Stanford Report Online

Stanford Report, September 5, 2001

Occident, Leland Stanford's horse, first movie star


In 1872, Leland Stanford approached Eadweard James Muybridge, a British-born photographer, to ask his assistance in proving a theory: that horses, while trotting, have at one point all four hooves simultaneously off the ground. Muybridge agreed to snap some pictures to determine if this was true.

The project was interrupted, however, after Muybridge murdered his wife's lover, Maj. Henry Larkyns, by shooting him point blank at a party in Calistoga. (A jury decided that the killing was justified, and Muybridge walked away from the trial a free man.)

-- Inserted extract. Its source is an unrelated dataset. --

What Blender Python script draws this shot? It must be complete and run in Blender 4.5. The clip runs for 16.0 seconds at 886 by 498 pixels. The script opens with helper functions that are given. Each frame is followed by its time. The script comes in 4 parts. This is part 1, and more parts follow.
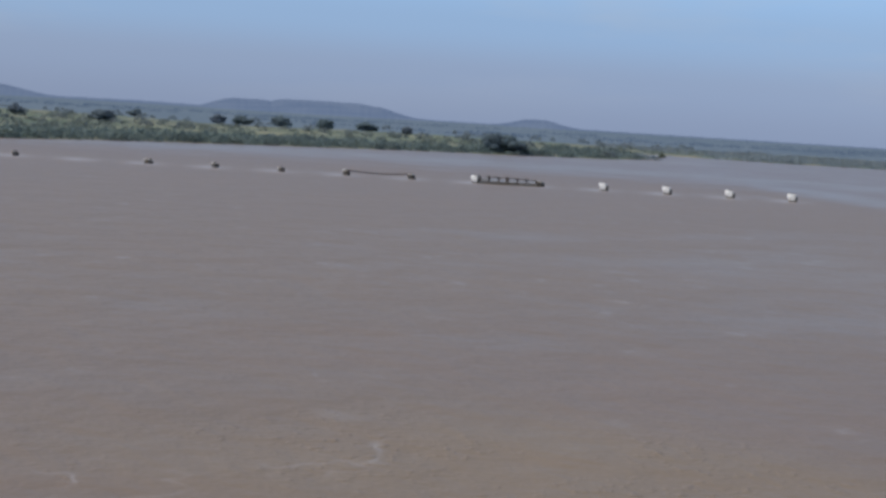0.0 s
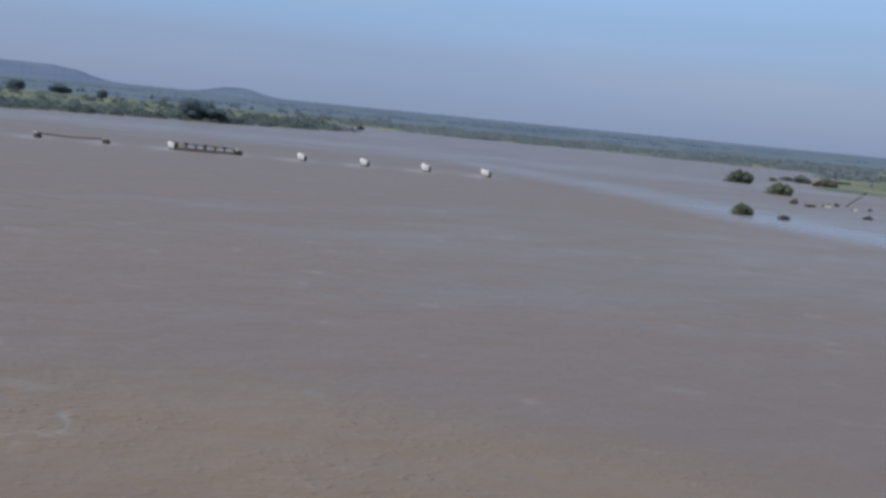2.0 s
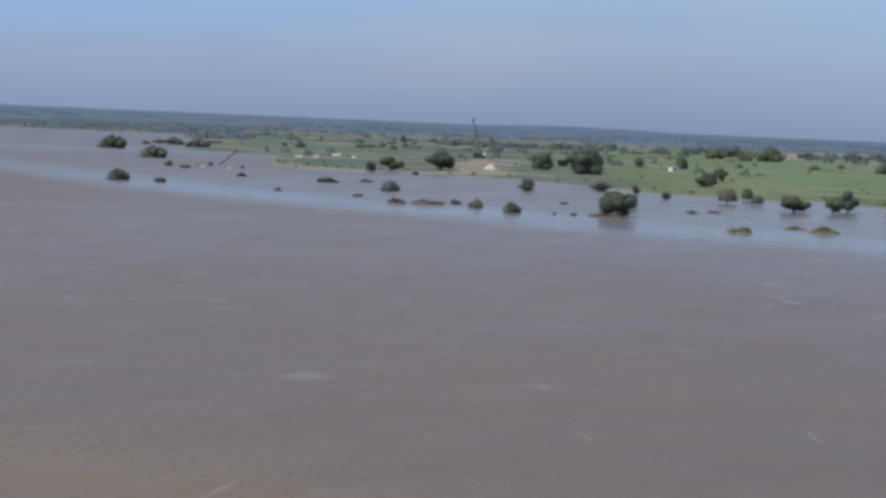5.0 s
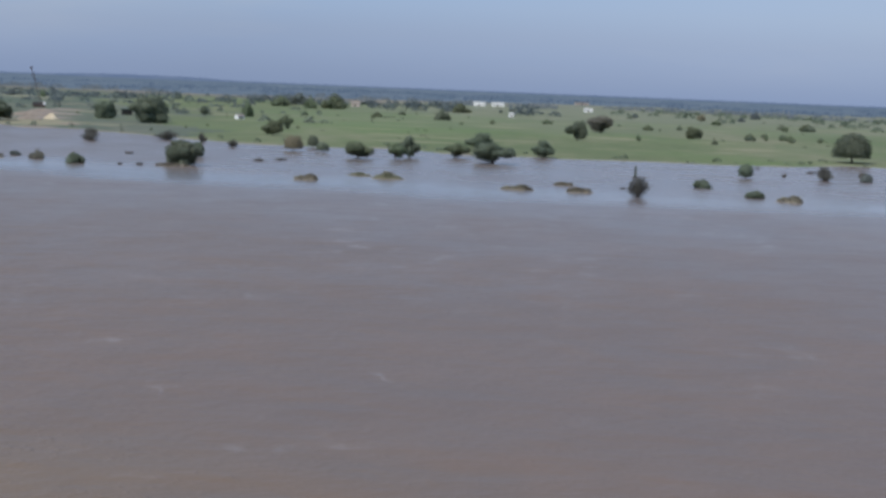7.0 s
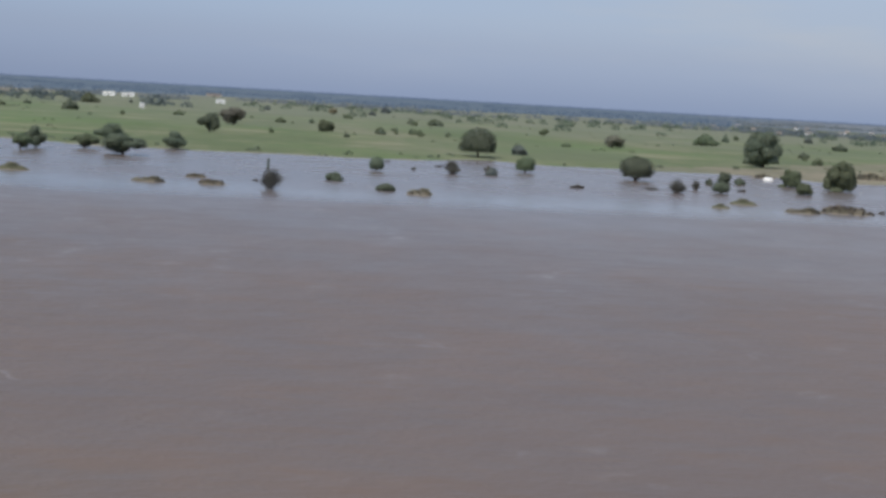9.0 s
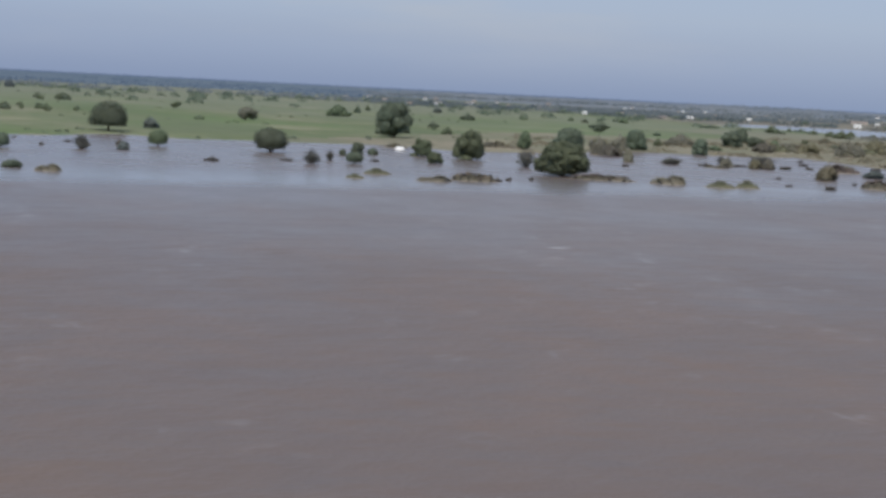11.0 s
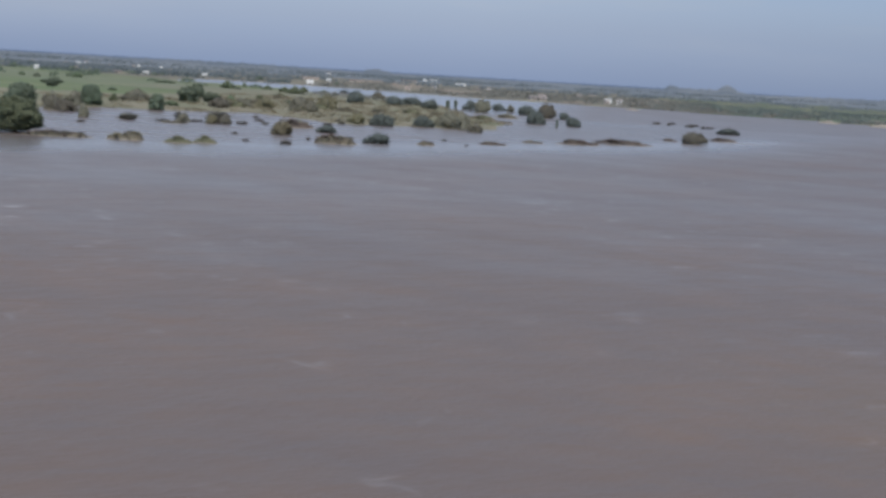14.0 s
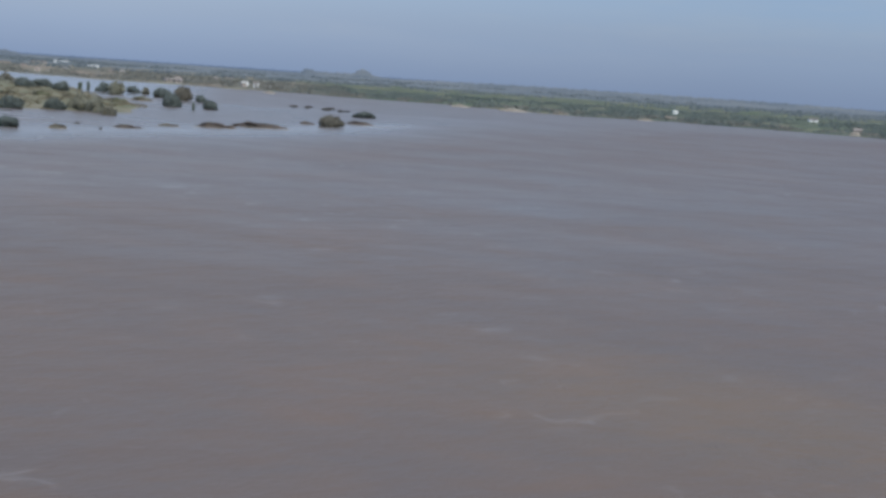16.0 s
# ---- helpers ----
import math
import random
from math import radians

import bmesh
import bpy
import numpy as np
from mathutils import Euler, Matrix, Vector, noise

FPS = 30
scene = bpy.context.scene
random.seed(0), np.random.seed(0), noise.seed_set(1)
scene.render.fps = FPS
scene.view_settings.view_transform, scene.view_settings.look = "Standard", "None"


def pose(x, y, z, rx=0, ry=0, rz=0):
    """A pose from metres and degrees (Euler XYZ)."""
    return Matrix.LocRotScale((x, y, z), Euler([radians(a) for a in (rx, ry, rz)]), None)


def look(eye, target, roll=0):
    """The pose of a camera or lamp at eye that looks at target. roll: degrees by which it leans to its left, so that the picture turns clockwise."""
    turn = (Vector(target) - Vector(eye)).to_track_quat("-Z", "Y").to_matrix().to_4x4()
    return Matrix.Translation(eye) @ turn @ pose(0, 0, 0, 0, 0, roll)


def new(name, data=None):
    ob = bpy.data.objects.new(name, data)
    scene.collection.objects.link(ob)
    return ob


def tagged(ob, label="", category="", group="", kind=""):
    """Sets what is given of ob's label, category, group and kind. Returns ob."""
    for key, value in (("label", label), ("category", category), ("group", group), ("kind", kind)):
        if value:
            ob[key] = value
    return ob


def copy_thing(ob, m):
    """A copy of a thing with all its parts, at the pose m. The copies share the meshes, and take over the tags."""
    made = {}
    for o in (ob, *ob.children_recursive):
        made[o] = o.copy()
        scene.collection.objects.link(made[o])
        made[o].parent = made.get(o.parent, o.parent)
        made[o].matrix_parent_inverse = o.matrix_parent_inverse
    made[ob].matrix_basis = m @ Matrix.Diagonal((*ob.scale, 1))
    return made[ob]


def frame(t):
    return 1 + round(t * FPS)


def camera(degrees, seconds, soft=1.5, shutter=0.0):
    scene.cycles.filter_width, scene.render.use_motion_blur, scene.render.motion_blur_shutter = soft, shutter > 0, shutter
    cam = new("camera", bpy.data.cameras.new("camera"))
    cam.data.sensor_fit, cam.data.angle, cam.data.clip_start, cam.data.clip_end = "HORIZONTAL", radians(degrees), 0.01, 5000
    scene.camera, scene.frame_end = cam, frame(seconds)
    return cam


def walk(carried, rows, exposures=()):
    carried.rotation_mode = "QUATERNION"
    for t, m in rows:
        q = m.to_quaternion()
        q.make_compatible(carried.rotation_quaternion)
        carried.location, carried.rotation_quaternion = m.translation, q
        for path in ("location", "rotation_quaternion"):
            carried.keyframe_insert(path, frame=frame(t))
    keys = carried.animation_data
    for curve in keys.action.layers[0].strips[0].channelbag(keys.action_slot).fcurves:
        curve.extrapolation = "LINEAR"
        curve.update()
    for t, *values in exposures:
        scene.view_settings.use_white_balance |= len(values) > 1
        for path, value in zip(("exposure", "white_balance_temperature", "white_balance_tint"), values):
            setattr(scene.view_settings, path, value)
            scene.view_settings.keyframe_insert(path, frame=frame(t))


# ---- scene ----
# The camera: a hand-held pan from one place 14 m over the water.
cam = camera(30.83, 16.0, soft=3.3)
EYE = Vector((0, 0, 14.0))


def aim(azimuth, pitch, roll):
    a, p = radians(azimuth), radians(pitch)
    return look(EYE, EYE + Vector((math.sin(a) * math.cos(p), math.cos(a) * math.cos(p), math.sin(p))), roll)


PAN = [
    (0, -51.449, -4.539, 3.590),
    (0.5, -48.615, -4.419, 3.877),
    (1, -45.889, -4.463, 4.296),
    (1.5, -43.333, -4.423, 4.892),
    (2, -40.584, -4.738, 5.593),
    (2.5, -38.888, -4.777, 5.407),
    (3, -34.752, -4.797, 5.150),
    (3.5, -30.210, -4.726, 4.842),
    (3.7, -27.995, -4.700, 4.636),
    (5.8, -13.432, -4.955, 2.107),
    (6, -11.608, -5.287, 2.303),
    (6.5, -6.348, -5.508, 2.562),
    (7, -3.277, -5.660, 2.325),
    (7.5, 0.000, -5.636, 2.586),
    (8, 4.179, -5.375, 2.738),
    (8.2, 5.579, -5.393, 2.934),
    (10.3, 17.572, -5.413, 3.014),
    (10.5, 19.328, -5.606, 2.976),
    (11, 22.789, -5.608, 2.890),
    (11.5, 27.538, -6.146, 3.163),
    (12, 30.940, -6.870, 2.756),
    (12.5, 34.772, -6.487, 3.838),
    (13, 37.040, -6.275, 3.953),
    (13.5, 39.022, -6.090, 3.693),
    (14, 42.032, -6.152, 3.399),
    (14.5, 45.272, -6.159, 3.309),
    (15, 48.283, -6.395, 3.390),
    (15.5, 51.704, -6.002, 3.720),
    (16, 54.927, -5.939, 3.879),
]
# the camera's white balance drifts along the pan
TONE = [(0, 0, 6630, 9.5), (1.5, 0, 6510, 9.5), (3.5, -0.03, 6350, 8.5), (6, 0, 6350, 10), (7.5, 0, 6330, 10), (8, 0, 6700, 10), (10.5, -0.06, 6620, 10), (12.5, -0.05, 6500, 10.5), (13.5, -0.07, 6470, 10), (15, -0.05, 6400, 9), (15.5, -0.04, 6320, 6.5), (16, -0.07, 6260, 6.5)]
walk(cam, [(t, aim(a, p, r)) for t, a, p, r in PAN], TONE)

# ---- light: hazy sky and one high sun behind and to the left ----
SUN_AZ, SUN_EL = -140.0, 52.0
world = bpy.data.worlds.new("sky")
scene.world = world
world.use_nodes = True
wn, wl = world.node_tree.nodes, world.node_tree.links
wn.clear()
sky = wn.new("ShaderNodeTexSky")
sky.sky_type, sky.sun_disc = "NISHITA", False
sky.sun_elevation, sky.sun_rotation = radians(SUN_EL), radians(SUN_AZ)
sky.air_density, sky.dust_density, sky.ozone_density = 1.0, 1.5, 2.0
geo = wn.new("ShaderNodeTexCoord")
sep = wn.new("ShaderNodeSeparateXYZ")
wl.new(geo.outputs["Generated"], sep.inputs[0])
ramp = wn.new("ShaderNodeValToRGB")
ramp.color_ramp.interpolation = "EASE"
ramp.color_ramp.elements[0].position, ramp.color_ramp.elements[0].color = 0.0, (0.270, 0.354, 0.556, 1)
ramp.color_ramp.elements[1].position, ramp.color_ramp.elements[1].color = 0.75, (0.20, 0.36, 0.72, 1)
for spot, col in ((0.03, (0.274, 0.380, 0.614, 1)), (0.06, (0.280, 0.452, 0.755, 1)), (0.095, (0.31, 0.54, 0.91, 1)), (0.3, (0.30, 0.52, 0.91, 1))):
    ramp.color_ramp.elements.new(spot).color = col
wl.new(sep.outputs["Z"], ramp.inputs[0])
# thin streaked cloud
cmap = wn.new("ShaderNodeMapping")
cmap.inputs["Scale"].default_value = (1.2, 1.2, 7.0)
wl.new(geo.outputs["Generated"], cmap.inputs[0])
cn = wn.new("ShaderNodeTexNoise")
cn.inputs["Scale"].default_value, cn.inputs["Detail"].default_value, cn.inputs["Roughness"].default_value = 2.2, 5.0, 0.6
wl.new(cmap.outputs[0], cn.inputs["Vector"])
cr = wn.new("ShaderNodeMapRange")
cr.inputs["From Min"].default_value, cr.inputs["From Max"].default_value = 0.48, 0.75
cr.inputs["To Max"].default_value = 0.48
wl.new(cn.outputs["Fac"], cr.inputs["Value"])
cm = wn.new("ShaderNodeMix")
cm.data_type = "RGBA"
veil = wn.new("ShaderNodeValToRGB")
spread = wn.new("ShaderNodeMapRange")
spread.inputs["From Min"].default_value, spread.inputs["From Max"].default_value = -1.0, 1.0
wl.new(sep.outputs["X"], spread.inputs["Value"])
wl.new(spread.outputs[0], veil.inputs[0])
veil.color_ramp.elements[0].position, veil.color_ramp.elements[0].color = 0.15, (0, 0, 0, 1)
veil.color_ramp.elements[1].position, veil.color_ramp.elements[1].color = 0.98, (0.32, 0.32, 0.32, 1)
for spot, v in ((0.5, 0.42), (0.7, 0.66), (0.84, 0.64)):
    veil.color_ramp.elements.new(spot).color = (v, v, v, 1)
both = wn.new("ShaderNodeMath")
both.operation, both.use_clamp = "ADD", True
wl.new(cr.outputs[0], both.inputs[0])
wl.new(veil.outputs[0], both.inputs[1])
high = wn.new("ShaderNodeMapRange")
high.inputs["From Min"].default_value, high.inputs["From Max"].default_value = 0.0, 0.05
wl.new(sep.outputs["Z"], high.inputs["Value"])
over = wn.new("ShaderNodeMath")
over.operation = "MULTIPLY"
wl.new(both.outputs[0], over.inputs[0])
wl.new(high.outputs[0], over.inputs[1])
wl.new(over.outputs[0], cm.inputs["Factor"])
wl.new(ramp.outputs[0], cm.inputs["A"])
cm.inputs["B"].default_value = (0.460, 0.508, 0.620, 1)
boost = wn.new("ShaderNodeVectorMath")
boost.operation = "SCALE"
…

In 1877, using cameras placed at intervals along a racetrack, Muybridge photographed one of Stanford's prize horses, Occident. The exposures were obtained with the use of a super-fast shutter that was triggered by a trip wire, and the results proved that the theory was correct. Later, Muybridge increased the number of cameras he was using, developed a more sophisticated triggering device for the shutter and began photographing other kinds of animals and humans.

To view the rapid sequence of images in a way that simulated movement, Muybridge invented a motion-picture projector, the zoopraxiscope, in 1879. The stop-action photos were reproduced using paint on a glass disc that rotated to create the illusion of movement.